### [YOUR INSTRUCTIONS]
From the line with "Continue the Blender" to the line with "golden-green shrub beside", both lines included, set down exactly those lines, please, and no others.

### [AVAILABLE DATA]
• • • •
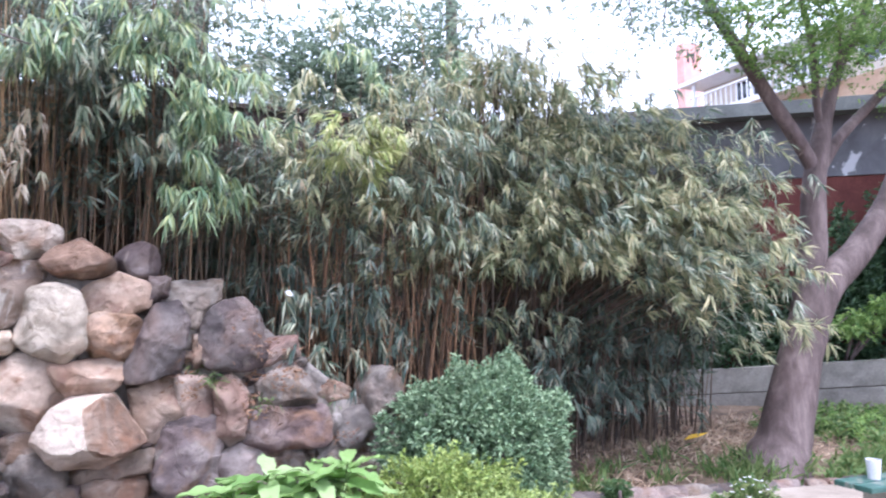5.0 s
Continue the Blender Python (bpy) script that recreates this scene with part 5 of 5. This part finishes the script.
build_hedge()
bush("golden_shrub", 1.85, 4.75, 0.62, 0.32, 0.3, 0.42, 1900, 0.05, 0.019, M_HEDGE_GOLD, "low golden-green shrub beside the rounded shrub", "shrub", 54, 0.4)


def big_leaf(length, width, seed):
    """One large pointed leaf with a raised midrib and wavy edge, along +y."""
    r = np.random.default_rng(seed)
    rows, cols = 9, 5
    verts = []
    for i in range(rows):
        s = i / (rows - 1)
        w = width / 2 * max(0.03, math.sin(math.pi * s**0.8) ** 0.8)
        for j in range(cols):
            u = j / (cols - 1) * 2 - 1
            verts.append((u * w, s * length, 0.3 * w * abs(u) - 0.17 * length * s * s + 0.012 * math.sin(s * 16 + u * 3 + seed)))
    faces = [[i * cols + j, i * cols + j + 1, (i + 1) * cols + j + 1, (i + 1) * cols + j] for i in range(rows - 1) for j in range(cols - 1)]
    me = array_mesh("leaf", np.array(verts), np.array(faces), True)
    me.materials.append(M_FRESH)
    return me


def build_big_plant():
    t = thing("broad_leaved_plant", (0.95, 4.75, 0.1), "fresh green plant with large pointed leaves above the hedge", "plant")
    r = np.random.default_rng(71)
    kinds = [big_leaf(0.31, 0.115, 1), big_leaf(0.36, 0.13, 2), big_leaf(0.26, 0.105, 3)]
    for cx, cy, cz, count in ((0.55, 4.68, 0.66, 9), (0.75, 4.68, 0.73, 9), (0.89, 4.68, 0.60, 10), (1.03, 4.68, 0.72, 9), (1.23, 4.68, 0.69, 10), (1.16, 4.68, 0.62, 9), (1.24, 4.68, 0.76, 7), (0.68, 4.68, 0.60, 8)):
        stem = ([(cx, cy, 0.02), (cx, cy, cz * 0.5), (cx, cy, cz)], (0.012, 0.01, 0.008))
        part("stem", limbs_mesh("stem", [stem], 6), M_GRASS, t)
        for k in range(count):
            ob = part("leaf", kinds[k % 3], None)
            ob.matrix_basis = pose(cx, cy, cz - 0.012 * k, r.uniform(6, 26) - 2.2 * k, r.uniform(-12, 12), k * 137.5 + r.uniform(-25, 25))
            hang(ob, t)


build_big_plant()


def carpet(name, x0, x1, y0, y1, h, count, length, width, material, label, category, seed, per=5, upright=0.9, hole=0.0):
    """Low plants over a patch of ground, thinner towards its rim."""
    r = np.random.default_rng(seed)
    x, y = r.uniform(x0, x1, count), r.uniform(y0, y1, count)
    u, v = (x - x0) / (x1 - x0) * 2 - 1, (y - y0) / (y1 - y0) * 2 - 1
    dense = np.array([noise.noise(Vector((a * 2.2, b * 2.2, seed))) for a, b in zip(x, y)])
    keep = (u**4 + v**4 < r.uniform(0.3, 1.3, count)) & (dense > hole - 0.6)
    x, y = x[keep], y[keep]
    z = ground_height(x, y) + h * r.uniform(0.2, 1, len(x)) * (0.7 + 0.5 * dense[keep])
    tips = np.stack([x, y, z], -1)
    ways = unit(r.normal(0, 0.6, tips.shape) + (0, 0, upright))
    ob = part(name, leaves_mesh(name, *spray(tips, ways, per, length, width, 0.6, 0.1)), material)
    return tagged(ob, label, category, kind="stuff")


carpet("ground_cover", -4.2, -2.1, 4.62, 5.75, 0.2, 1900, 0.06, 0.028, M_COVER, "leafy green ground cover before the rockery", "ground cover", 81)
carpet("ground_cover", -1.75, -1.05, 5.15, 5.7, 0.2, 350, 0.05, 0.022, M_COVER, "small leafy weeds at the foot of the rockery", "ground cover", 82)
# dark needle-leaf colour replaces the shade over this ground cover
carpet("ground_cover", -6.8, -4.0, 4.1, 5.6, 0.16, 1500, 0.06, 0.028, M_YEW, "ground cover with the bed's shade put into its dark green", "ground cover", 86)
# two rocks in darkened kinds that stand in for shade on the bed
loose_rock(-5.9, 4.75, 0.8, 0.5, 0.4, "dark", "rock in the shaded bed, shade put into its dark colour", 14)
loose_rock(-5.4, 4.4, 0.7, 0.45, 0.25, "slate", "flat dull rock near the kerb", -10)
carpet("leaf_litter", 2.6, 7.0, 5.15, 7.2, 0.03, 3600, 0.13, 0.014, M_LITTER, "dry tan bamboo leaf litter", "leaf litter", 83, 3, 0.15)


carpet("ground_cover", 6.0, 10.5, 4.9, 6.6, 0.22, 2600, 0.09, 0.03, M_GRASS, "mixed green weeds below the low wall", "ground cover", 84, hole=0.45)
carpet("ground_cover", 6.3, 10.0, 5.0, 6.3, 0.3, 900, 0.07, 0.026, M_MAPLE, "pale green weeds below the low wall", "ground cover", 87, hole=0.55)
carpet("ground_cover", 5.6, 8.5, 4.6, 5.2, 0.16, 700, 0.1, 0.02, M_GRASS, "grassy weeds along the path edge", "ground cover", 85)


def wall_skin(x):
    """The stones of the rockery around x, for finding their faces."""
    verts, faces = [], []
    for ob in rockery.children:
        if ob.name.startswith("stone") and abs(ob.matrix_basis.translation.x - x) < 0.9:
            m, base = ob.matrix_basis, len(verts)
            verts += [m @ v.co for v in ob.data.vertices]
            faces += [[base + i for i in p.vertices] for p in ob.data.polygons]
    return BVHTree.FromPolygons(verts, faces)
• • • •
### [SOLUTION]
Continue the Blender Python (bpy) script that recreates this scene with part 5 of 5. This part finishes the script.
build_hedge()
bush("golden_shrub", 1.85, 4.75, 0.62, 0.32, 0.3, 0.42, 1900, 0.05, 0.019, M_HEDGE_GOLD, "low golden-green shrub beside the rounded shrub", "shrub", 54, 0.4)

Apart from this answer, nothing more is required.